1月19日、韓国外交部の趙俊赫報道官は定例会見で、「慰安婦動員の強制性はいかなる場合でも否定できない真実だ」と反論したのですけれども、記者から、安倍総理の発言は合意に反するものではないかとの質問には「今、重要なことは合意事項を忠実かつ誠実に履行することだ」と回答を避けました。

合意内容については、昨年12月29日のエントリー「日韓慰安婦問題妥結について」で取り上げていますので、繰り返しませんけれども、"軍の関与"の中身がどうであれ、それをひっくるめて「不可逆的に解決する」というのが、今回の合意です。しかも合意の中には、「慰安婦問題については、国際社会において互いに非難・批判することは控える」とあります。

確かにこの合意には前提条件がついています。けれども、その条件とは「日本政府によるお詫びの気持ちの表明」と「新設される基金への資金供出」です。軍の関与の解釈は何の関係もありません。

ですから、先ほどの韓国の記者の質問に、韓国外交部「合意違反だ」というのは、ちょっと無理がありますし、それ以前に質問した記者もズレたことを訊いたのではないかと思いますね。

取り分け、「慰安婦問題については、国際社会において互いに非難・批判することは控える」という合意文は中々テクニカルな表現だと思いますね。それは何処かというと"国連等国際社会において"とわざわざ但し書きを着けているところです。

 国際社会において、批判しないということは、国際社会でないところ、即ちそれぞれの国内においては好き勝手に言ってもよいという意味にも取れます。要するに、慰安婦問題に託けての日本批判の海外輸出を封じたということですね。

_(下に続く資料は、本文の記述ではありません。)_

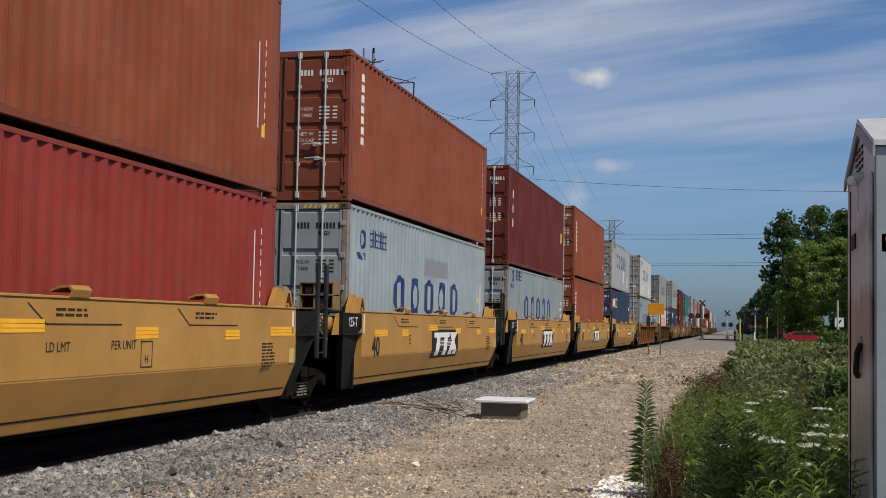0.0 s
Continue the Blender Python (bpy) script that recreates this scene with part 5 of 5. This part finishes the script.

また、批判を控えるという部分も、裏を返せば、「批判でなければ言ってもよい」ということです。安倍総理は「強制連行の事実はない」という答弁をしましたけれども、例えば、これが「強制連行はあったと韓国が嘘を宣伝している」となれば、韓国に対する批判になる可能性があります。しかし、「強制連行の事実はない」で止めて置くならば、単なる主張であり、批判には当たりません。国際社会で訴えてもよいということです。

同じロジックは韓国側にもいえて、国際社会で「強制連行はあった」と主張するだけならギリギリ批判には当たらないと思いますけれども、「だから日本は悪い国だ、賠償しろ」となると合意違反になってしまうと思われます。

つまり、合意によって、国際社会での批判合戦を封じ、主張のぶつかり合いに土俵を移した訳ですね。

あとは、日本の主張をどう浸透させ、理解させていくかなのですけれども、もともと自国の主張を第三国に浸透させる、いわゆるロビー活動は昔から韓国がやってきたことです。彼らは事実云々は関係なく、被害者の立場で、同情を買う形のロビーをずっとしてきました。慰安婦像はその最たるものですね。

いくら慰安婦像撤去が韓国政府の宿題になったとはいえ、果たして、それらが一斉に潮を引いたように無くなるのかどうか。

日本の主張を知らしめるという意味では、慰安婦問題は始まったばかりだといえるのかもしれませんね。

この記事へのコメント

  • あきつしま

    「軍の関与」という玉虫色の政治用語は、日本国内でしか通用しない。

    今回、安倍政権は「慰安婦は韓国による嘘である」と公式に述べ、価値判断を下すべきであったと強く思う。

    何故なら、海外に於いては既に「遂に、日本がセックス・スレイブを公式に認めた」という文脈で情報が拡散しており、
    “政治的カード”にしか過ぎなかった慰安婦を、“歴史的事実”にしてしまった今回の同意は、
    長い目で見たら、もはや“売国”以外の何物でもないからだ。

    後出しでいくらコメントを出そうが、現在の国際政治の舞台では、それは、あくまでも“補足事項”としてしか捉えられない。

    安倍政権による、日本の中枢を蚕食している反日在日外国人の排除政策については、高く評価する。

    しかし、今回の慰安婦の件といい、前回の南京大虐殺の件といい、
    長期的な国際戦略ビジョンを欠く点、安倍政権の大きな汚点であり大失策であると言わざるを得ない。
    誠に残念である。
    2016年01月20日 11:58
  • popper

    はしごはずされたネトウヨも何もやらないでしょう。といわけでネトウヨ界隈が壊滅したという点で画期的な事件ですね。
    2016年01月20日 15:31
  • あきつしま

    繰り返すが、安倍政権による、日本の中枢を蚕食している反日在日外国人の排除政策については、高く評価する。